In July 2021, Kaspi.kz entered the Ukrainian market after acquiring the Portmone Group payment system. In October, Kaspi signed an agreement on the purchase of BTA Bank Ukraine (a subsidiary of Kazakhstan's BTA Bank Kazakhstan). The transaction amounts were not disclosed.

==Payments==
In 2019, a network was launched for end-to-end payments, enabling the sending and receiving of instant P2P transfers between consumers and merchants via a mobile app and QR technology.

Over the first 9 months of 2020, 1.6 billion payments totaling KZT 15.2 trillion were made through Kaspi.kz, of which 19.1 million were transferred to the state budget.

In July 2020, Kaspi.kz secured ownership of the technology and algorithm for issuing payment cards using a mobile app and Kartomat (card kiosk) by obtaining a patent from the National Institute of Intellectual Property. In September 2020, Kaspi.kz made the license for Kaspi Kartomat open in Kazakhstan.

==Marketplace==
From 2018 to 2022, Kaspi.kz ranked first among Kazakhstani e-commerce platforms in the TOP KZ Retail E-Commerce ranking in terms of online sales revenue, capturing 70% of the online retail market.

On 28 August 2020, the company acquired the online ticketing company Santufei (Kaspi Travel).

==Cooperation with the state==
In 2021, in cooperation with the Ministry of Internal Affairs, the company launched a service for car re-registration and inspection via the Kaspi.kz mobile app; a year and a half later, the option to get a driver's license reissued online was added.

In 2023, Kaspi.kz, the Ministry of Finance, and the State Revenue Committee launched the Kaspi Kassa service, which allowed entrepreneurs to obtain a single cash register/POS terminal device free of charge. With assistance from the Migration Service Committee of the Ministry of Internal Affairs, the Ministry of Justice, and RSP IPC, the option of registering and deregistering residence was also introduced.

==Management==
The chairman of the board is Mikhail Lomtadze.

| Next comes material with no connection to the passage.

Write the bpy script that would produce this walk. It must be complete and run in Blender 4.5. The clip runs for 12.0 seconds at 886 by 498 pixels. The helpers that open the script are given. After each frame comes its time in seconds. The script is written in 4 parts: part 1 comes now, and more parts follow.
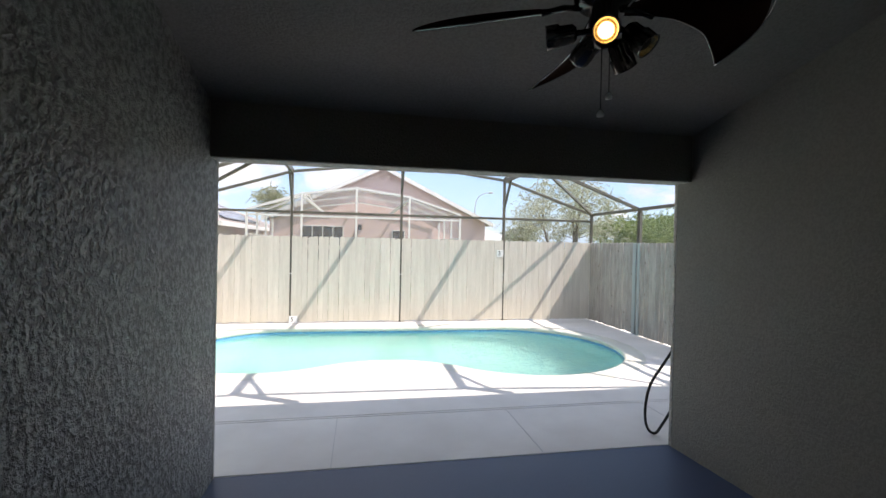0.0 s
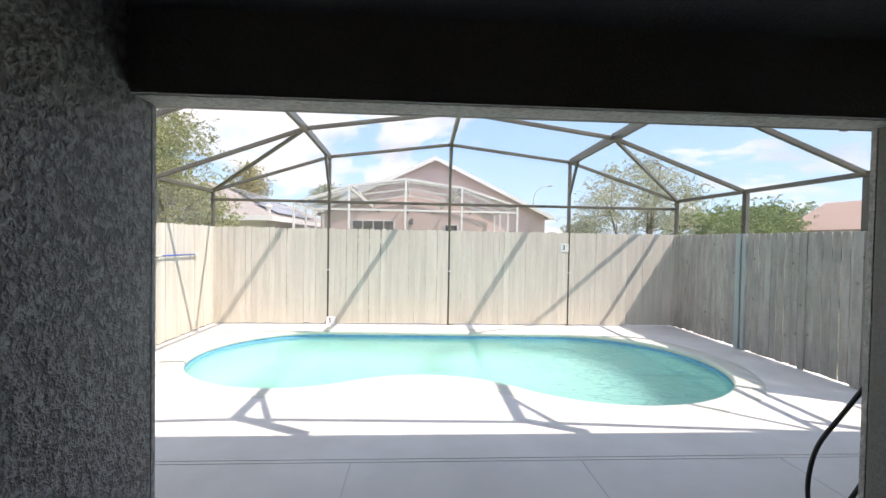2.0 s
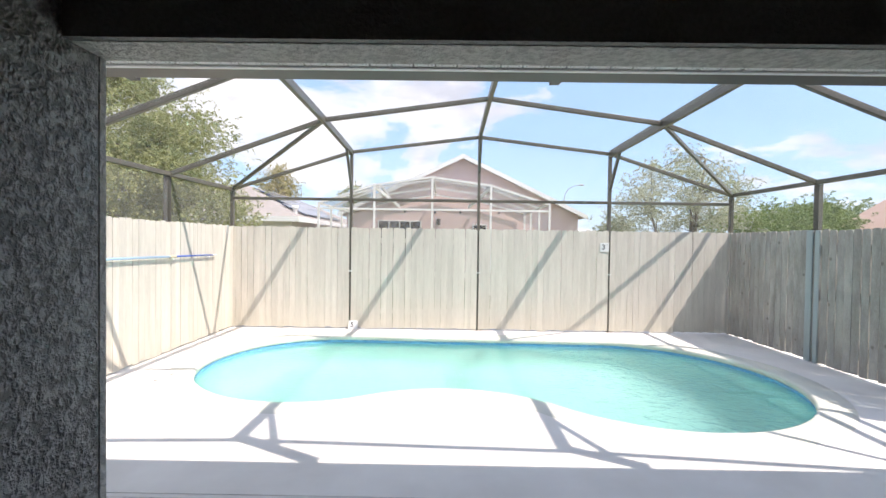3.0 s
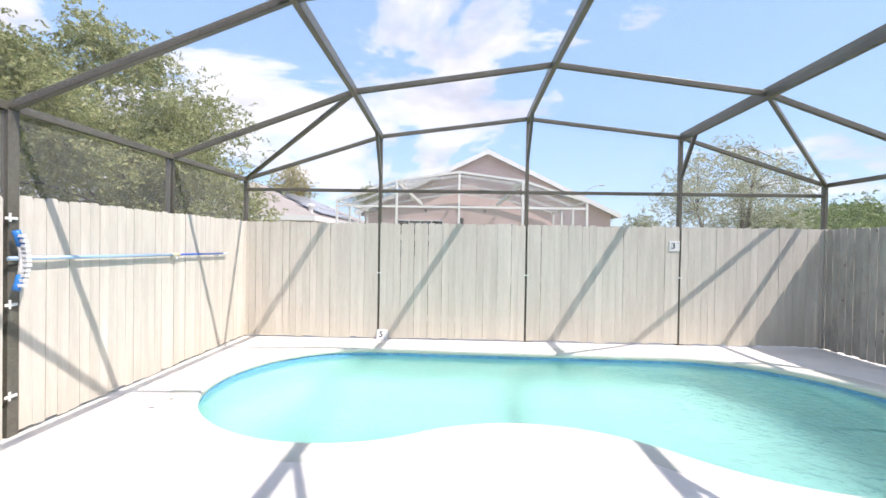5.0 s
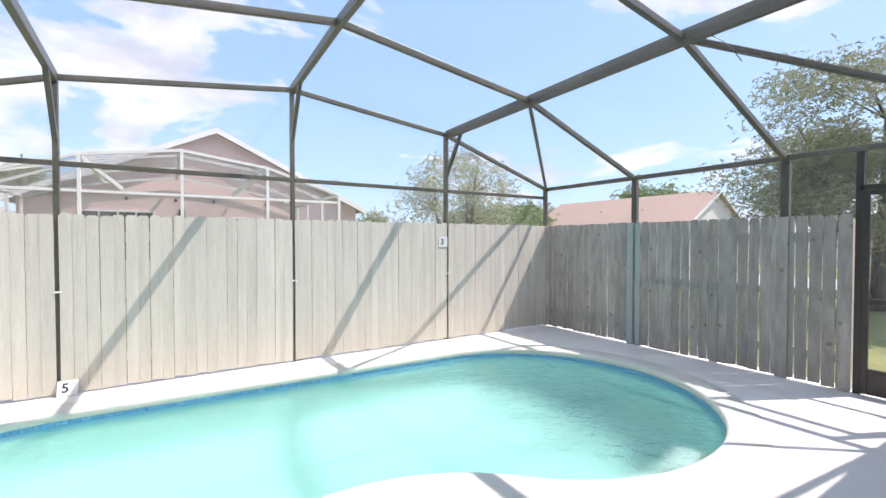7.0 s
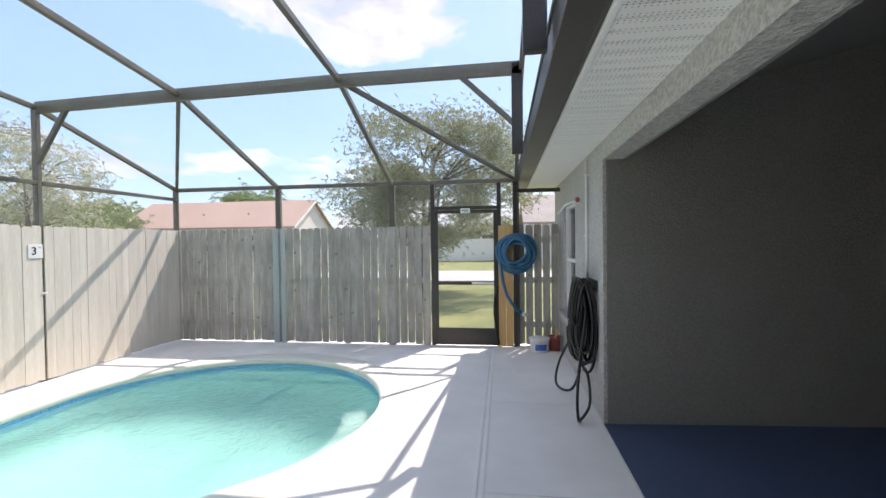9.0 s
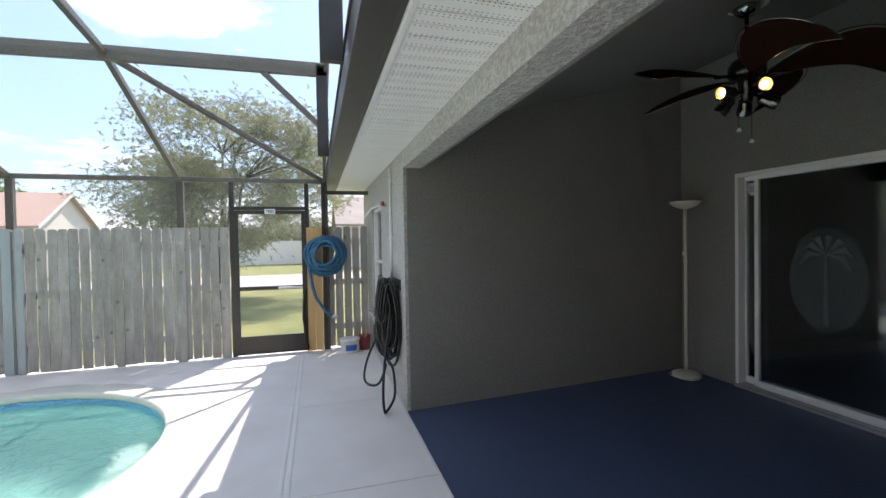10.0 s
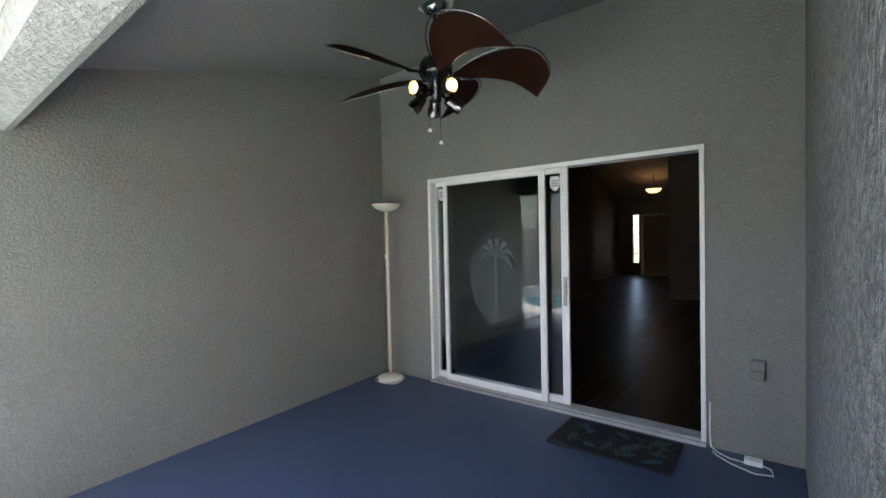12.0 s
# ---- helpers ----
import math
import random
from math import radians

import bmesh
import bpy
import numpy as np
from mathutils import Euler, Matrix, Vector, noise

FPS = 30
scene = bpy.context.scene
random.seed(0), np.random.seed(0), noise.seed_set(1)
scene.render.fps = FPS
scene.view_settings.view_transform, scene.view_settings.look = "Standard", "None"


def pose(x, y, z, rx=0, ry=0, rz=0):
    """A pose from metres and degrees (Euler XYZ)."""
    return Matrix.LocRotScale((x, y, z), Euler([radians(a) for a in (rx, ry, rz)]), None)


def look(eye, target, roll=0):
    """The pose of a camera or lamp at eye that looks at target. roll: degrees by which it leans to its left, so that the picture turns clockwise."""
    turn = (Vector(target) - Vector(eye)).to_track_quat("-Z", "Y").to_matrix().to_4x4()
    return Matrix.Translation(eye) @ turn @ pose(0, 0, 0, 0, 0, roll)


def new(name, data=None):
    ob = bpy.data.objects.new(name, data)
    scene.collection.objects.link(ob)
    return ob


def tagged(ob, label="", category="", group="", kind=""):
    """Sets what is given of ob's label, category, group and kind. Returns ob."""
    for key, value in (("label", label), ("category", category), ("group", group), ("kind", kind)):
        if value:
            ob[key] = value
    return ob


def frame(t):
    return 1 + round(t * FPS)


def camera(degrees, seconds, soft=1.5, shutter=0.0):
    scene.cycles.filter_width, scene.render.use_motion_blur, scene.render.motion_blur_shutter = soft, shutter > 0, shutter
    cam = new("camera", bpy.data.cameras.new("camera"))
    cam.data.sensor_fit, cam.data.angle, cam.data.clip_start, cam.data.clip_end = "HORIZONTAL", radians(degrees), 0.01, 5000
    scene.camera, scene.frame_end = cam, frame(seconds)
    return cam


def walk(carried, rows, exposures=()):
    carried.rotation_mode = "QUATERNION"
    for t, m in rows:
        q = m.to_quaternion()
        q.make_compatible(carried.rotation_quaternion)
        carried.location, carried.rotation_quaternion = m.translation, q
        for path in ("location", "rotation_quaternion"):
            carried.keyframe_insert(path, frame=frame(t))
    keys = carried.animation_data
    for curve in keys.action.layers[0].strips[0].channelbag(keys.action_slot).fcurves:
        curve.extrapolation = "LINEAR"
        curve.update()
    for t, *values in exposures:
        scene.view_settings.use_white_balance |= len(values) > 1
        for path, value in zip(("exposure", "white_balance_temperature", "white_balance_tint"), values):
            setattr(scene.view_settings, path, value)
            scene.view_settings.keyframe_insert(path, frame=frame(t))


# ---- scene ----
cam = camera(90.8, 12.0)
PATH = [
    (0, (0.540, 1.733, 1.692), (0.911, 3.699, 1.671), 1.2),
    (0.5, (0.646, 1.973, 1.668), (0.935, 3.952, 1.646), 1.0),
    (1, (0.710, 2.268, 1.637), (0.922, 4.256, 1.606), 0.9),
    (1.5, (0.760, 2.565, 1.630), (0.924, 4.558, 1.596), 1.0),
    (2, (0.812, 2.877, 1.620), (0.925, 4.873, 1.579), 1.0),
    (2.5, (0.860, 3.140, 1.578), (0.896, 5.140, 1.548), 0.85),
    (3, (0.830, 3.420, 1.582), (0.816, 5.420, 1.546), 0.8),
    (5, (0.328, 4.427, 1.493), (0.266, 6.425, 1.469), 0.9),
    (5.5, (0.21, 4.719, 1.523), (0.354, 6.713, 1.492), 0.9),
    (6, (0.086, 4.985, 1.538), (0.541, 6.932, 1.501), 0.6),
    (6.5, (0.014, 5.239, 1.542), (0.804, 7.077, 1.504), 0.2),
    (7, (0.016, 5.51, 1.543), (1.093, 7.194, 1.502), -0.0),
    (9, (-0.656, 5.898, 1.572), (1.325, 6.170, 1.536), -0.7),
    (9.5, (-0.735, 5.897, 1.572), (1.259, 5.750, 1.537), -0.9),
    (10, (-0.755, 5.837, 1.573), (1.165, 5.279, 1.533), -1.0),
    (10.5, (-0.655, 5.755, 1.572), (1.123, 4.844, 1.524), -1.25),
    (11, (-0.512, 5.672, 1.575), (1.076, 4.459, 1.522), -1.15),
    (11.5, (-0.425, 5.530, 1.577), (0.988, 4.116, 1.519), -1.15),
    (12, (-0.330, 5.339, 1.570), (0.904, 3.766, 1.519), -1.3),
]
walk(cam, [(t, look(eye, target, roll)) for t, eye, target, roll in PATH],
     [(0.0, 0.75, 6900, 17), (1.5, 0.72, 6900, 17), (3.0, 0.76, 6800, 17), (5.0, 0.68, 6600, 18), (7.0, 0.70, 6600, 18), (9.0, 0.76, 6800, 18),
      (10.0, 0.94, 6850, 18), (11.0, 1.30, 6850, 18), (11.5, 2.00, 6850, 18), (12.0, 2.92, 6850, 18)])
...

Kaspi.kz shareholders are Vyacheslav Kim (23.35%), Mikhail Lomtadze (24.55%) and Baring Vostok Capital Partners (28.8%). A further 20.18% is held by public investors and 3.12% by management.

==IPO==
The IPO took place in October 2020 and was recognized as the second largest in size and fourth overall in Europe in 2020.
The initial offering price was set at $33.75 per global depository receipt (GDR).

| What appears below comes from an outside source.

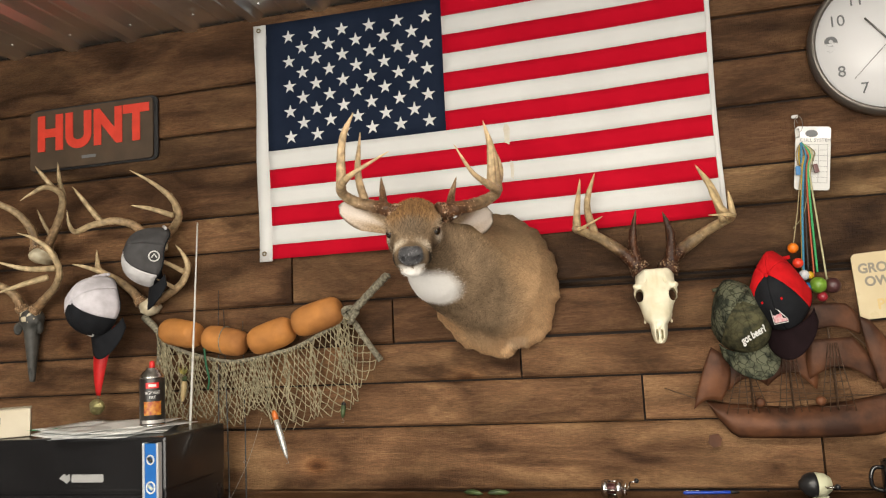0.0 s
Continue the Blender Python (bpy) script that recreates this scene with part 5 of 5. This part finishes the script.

The total size of the offering ranged from $742 million to $879 million, and the company ended up selling $1 billion worth of its stock with an implied market capitalization of $6.5 billion. After that, the company's capitalization exceeded $20 billion, making Kaspi.kz the most expensive public Kazakhstani company.

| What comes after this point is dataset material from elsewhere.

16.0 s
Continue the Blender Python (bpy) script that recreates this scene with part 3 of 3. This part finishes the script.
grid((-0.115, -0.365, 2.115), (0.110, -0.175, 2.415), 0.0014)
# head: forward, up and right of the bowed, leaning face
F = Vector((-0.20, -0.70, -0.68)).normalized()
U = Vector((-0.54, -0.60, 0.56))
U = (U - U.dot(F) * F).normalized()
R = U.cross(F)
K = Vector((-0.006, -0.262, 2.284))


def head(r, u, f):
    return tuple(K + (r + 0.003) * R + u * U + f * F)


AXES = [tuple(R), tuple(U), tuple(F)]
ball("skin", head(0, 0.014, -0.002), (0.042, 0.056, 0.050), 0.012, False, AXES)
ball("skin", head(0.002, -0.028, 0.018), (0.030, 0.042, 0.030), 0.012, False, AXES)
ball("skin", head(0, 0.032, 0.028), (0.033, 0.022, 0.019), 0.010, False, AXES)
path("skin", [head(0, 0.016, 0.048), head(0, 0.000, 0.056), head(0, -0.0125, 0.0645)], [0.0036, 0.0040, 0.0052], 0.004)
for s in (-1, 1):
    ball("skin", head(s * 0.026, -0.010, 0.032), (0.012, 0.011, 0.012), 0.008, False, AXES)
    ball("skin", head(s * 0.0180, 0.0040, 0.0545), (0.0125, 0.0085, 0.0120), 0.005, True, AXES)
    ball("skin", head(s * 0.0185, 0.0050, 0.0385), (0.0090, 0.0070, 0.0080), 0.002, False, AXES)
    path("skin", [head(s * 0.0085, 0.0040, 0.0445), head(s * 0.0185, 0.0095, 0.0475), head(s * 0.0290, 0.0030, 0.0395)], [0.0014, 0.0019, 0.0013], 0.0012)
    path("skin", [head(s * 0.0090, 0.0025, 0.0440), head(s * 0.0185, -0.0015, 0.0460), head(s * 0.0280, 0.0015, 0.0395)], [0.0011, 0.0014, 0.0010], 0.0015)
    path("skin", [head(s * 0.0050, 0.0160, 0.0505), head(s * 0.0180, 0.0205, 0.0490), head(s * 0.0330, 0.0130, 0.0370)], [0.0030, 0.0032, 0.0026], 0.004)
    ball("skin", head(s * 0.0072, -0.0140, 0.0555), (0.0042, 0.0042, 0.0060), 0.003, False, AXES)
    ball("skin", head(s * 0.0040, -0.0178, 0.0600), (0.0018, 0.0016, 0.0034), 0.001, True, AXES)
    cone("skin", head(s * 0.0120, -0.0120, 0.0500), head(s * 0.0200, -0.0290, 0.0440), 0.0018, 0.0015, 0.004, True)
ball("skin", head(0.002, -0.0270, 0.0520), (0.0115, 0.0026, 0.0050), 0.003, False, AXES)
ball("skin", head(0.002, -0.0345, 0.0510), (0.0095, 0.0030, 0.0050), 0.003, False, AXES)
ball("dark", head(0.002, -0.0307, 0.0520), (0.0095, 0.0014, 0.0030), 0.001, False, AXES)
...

On 19 October 2023, Kaspi.kz applied to list American depositary receipts (ADRs) on the NASDAQ exchange in New York. On 19 January 2024, the company sold over 11 million shares on the NASDAQ exchange, raising over $1 billion. Kaspi.kz's IPO became the largest in the US since October the previous year and one of the first in 2024.